Tasked with the challenge to bring more ‘wonder and delight’ to the School refectory, the pupils’ work has certainly hit the right mark, with feedback including praise such as, “Year 8 have given Matisse a run for his money” and “I particularly like the patterns on the refectory floor on a sunny day”. So, we asked Design Teacher, Mrs Dell, to tell us how the transformation came about.
We start with the project brief, described by Mrs Dell:
The project required the pupils to design window treatments that invigorated and added interest and colour to the refectory, whilst still allowing in light.None of the refectory windows afforded a scenic view. The north-facing windows offered a view of grass and the south-facing windows a view of walls and more windows. I suggested that there may be architectural merit in leaving some clear glimpses and views of these historical features.
What materials were used?
We used 1220mm-wide, dyed transparent vinyl film. The vinyl film is sold in a selection of solid colours on a roll and is adhesive backed. It was cut into desired shapes and applied wet to the glass, and then fixed once dry. The nature of this material is that it can be layered or single layered. The pupils were asked to make test pieces to determine the best translation of a design.

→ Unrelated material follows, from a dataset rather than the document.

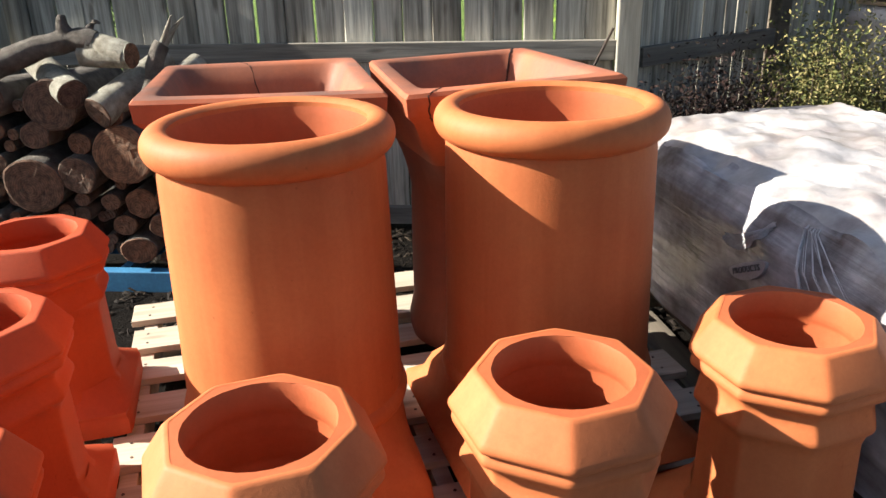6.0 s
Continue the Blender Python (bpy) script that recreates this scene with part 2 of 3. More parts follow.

Was there a theme for the project?
The theme for this project was ‘Oasis and Gardens: Food and Wonder’. The garden has long been a symbol of retreat and sustenance: the most respected gardeners being those with the ability to harness nature to produce food to consume, as well as creating places of pure wonder and delight. This reflects the context of the refectory as a place of food and sustenance and communal gathering. This project’s aim, therefore, was to bring more of the ‘wonder and delight’ to this space.
Were there any specific sources of inspiration?
Artists such as Henri Rousseau from the 19th century, Matisse from the 20th century and contemporary artists David Hockney and Angie Lewin provided inspiration so that the pupils could study and consider:
• Natural subject matter
• Colour and impact
• Composition and design.
Tell us more about the concept development process?
To help them think about the brief, pupils used Pinterest to source inspirational artists. They were shown how to create a mind map (visual diagram) in their sketchbooks, linking related items together with arrows or lines and asked to investigate and show evidence of thinking about:
• What questions could be asked of the brief?
• What they had observed in the refectory?
• Whether there were any other considerations?
• Which artist they were going to be inspired by?
And so it was that the refectory windows became visual works of art – particularly in their element when the sun shines. The entire Year Group came together in a collaborative project, with each class assigned either the north or south windows.
“Not only did it provide the opportunity for the pupils to participate in a ‘live project to intervene in the built environment’, but they learnt lessons about teamwork, the pros and cons of collaboration, the difficulties of translating ideas into reality. They all participated in lively debate when evaluating the finished scheme,” said Mrs Dell.
Now, with her maternity cover at Worth completed, Mrs Dell is about to start on a PGCE at Goldsmiths, University of London.